══ SUPPLIED MATERIAL ══
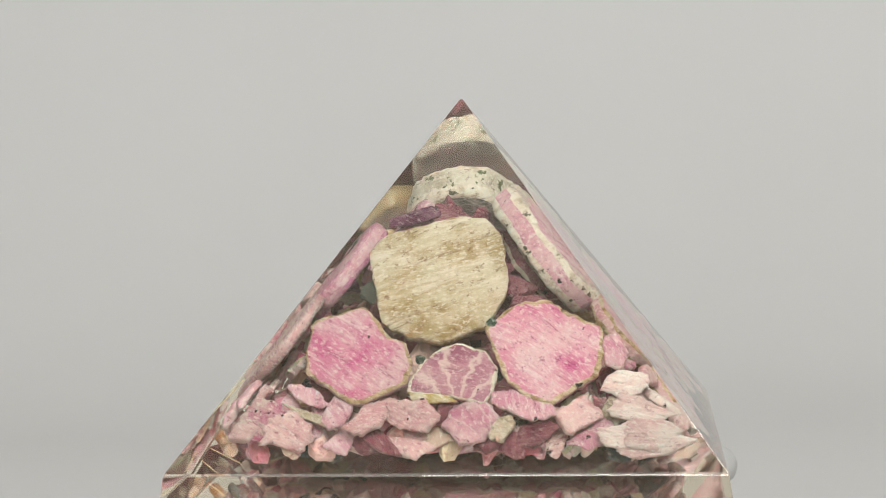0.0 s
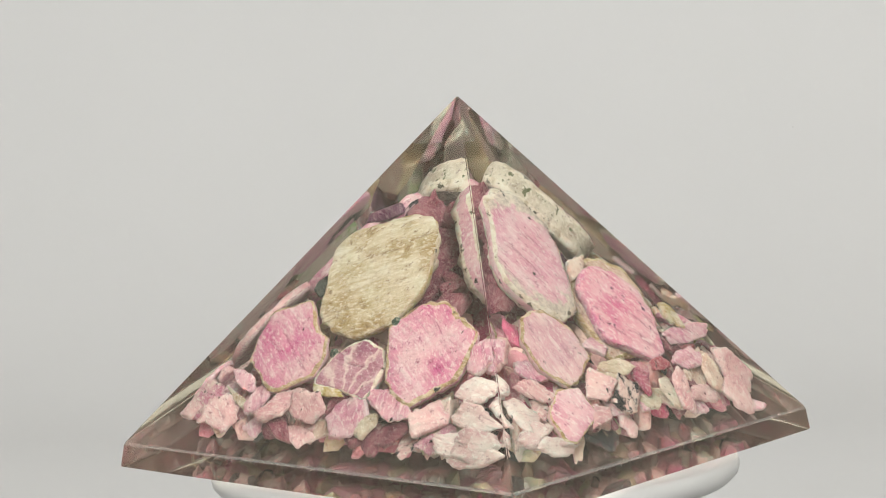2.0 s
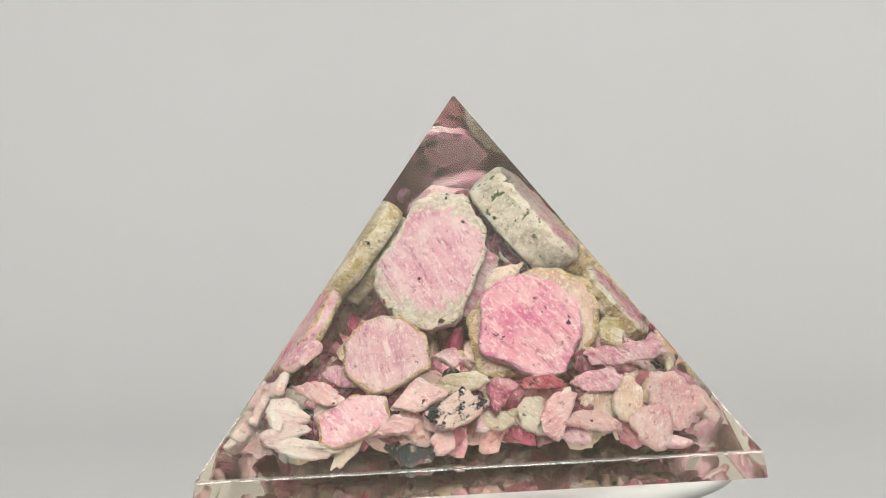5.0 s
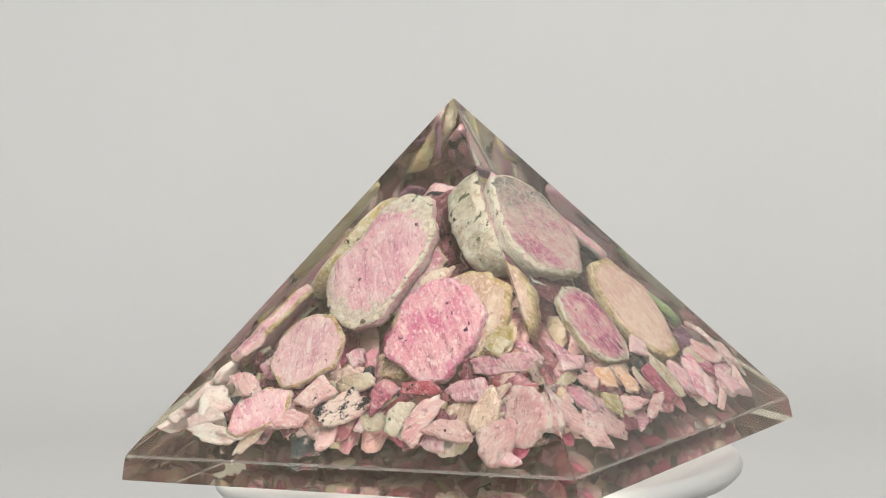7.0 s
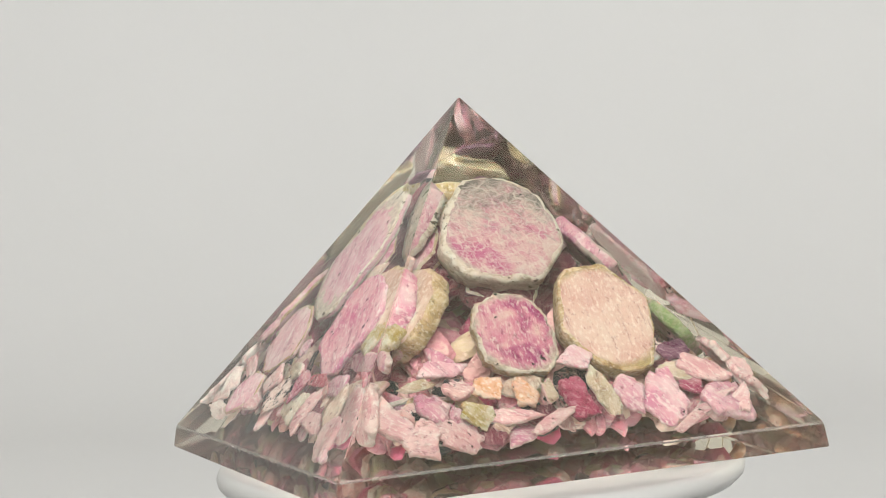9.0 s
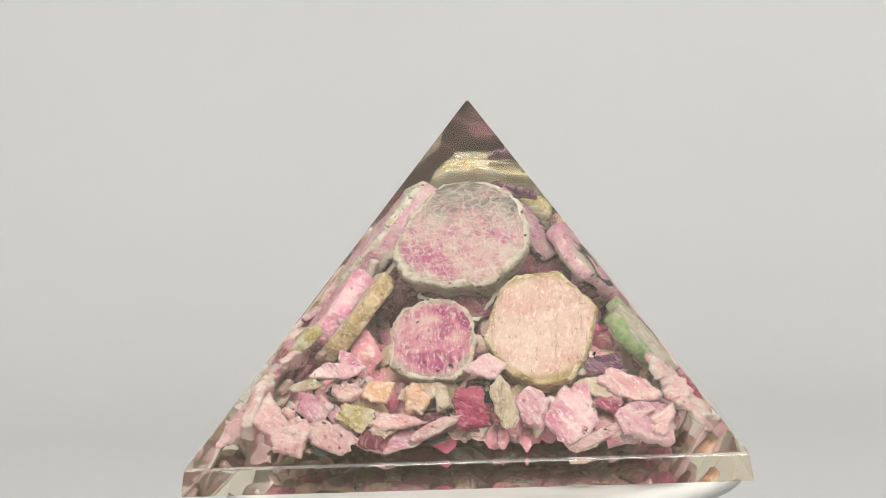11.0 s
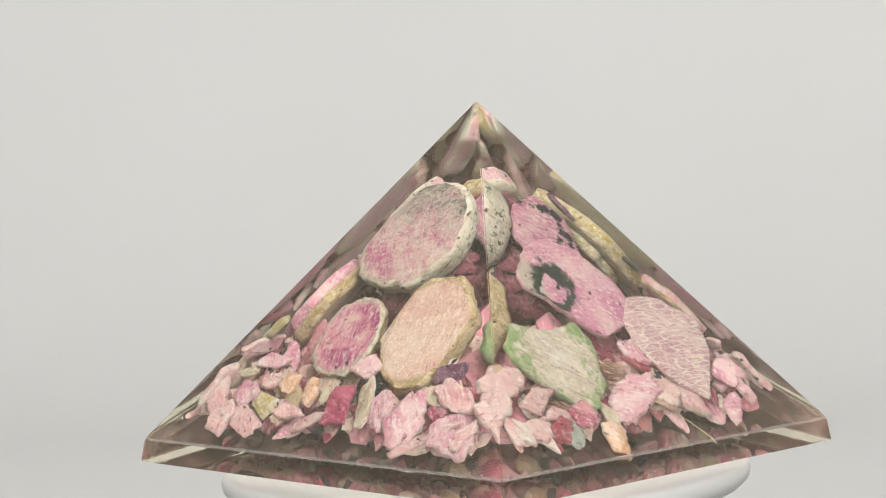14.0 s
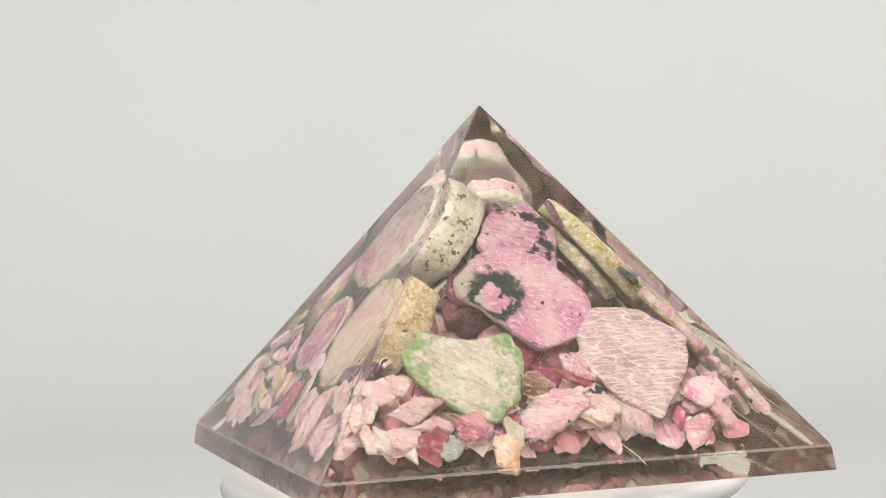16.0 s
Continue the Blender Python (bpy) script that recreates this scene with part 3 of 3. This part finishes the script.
═══
> AIM OF THE TASK:
Reproduce all of the material exactly, apart from the pictures.

> RESULT FOR THIS TASK:
0.0 s
2.0 s
5.0 s
7.0 s
9.0 s
11.0 s
14.0 s
16.0 s
Continue the Blender Python (bpy) script that recreates this scene with part 3 of 3. This part finishes the script.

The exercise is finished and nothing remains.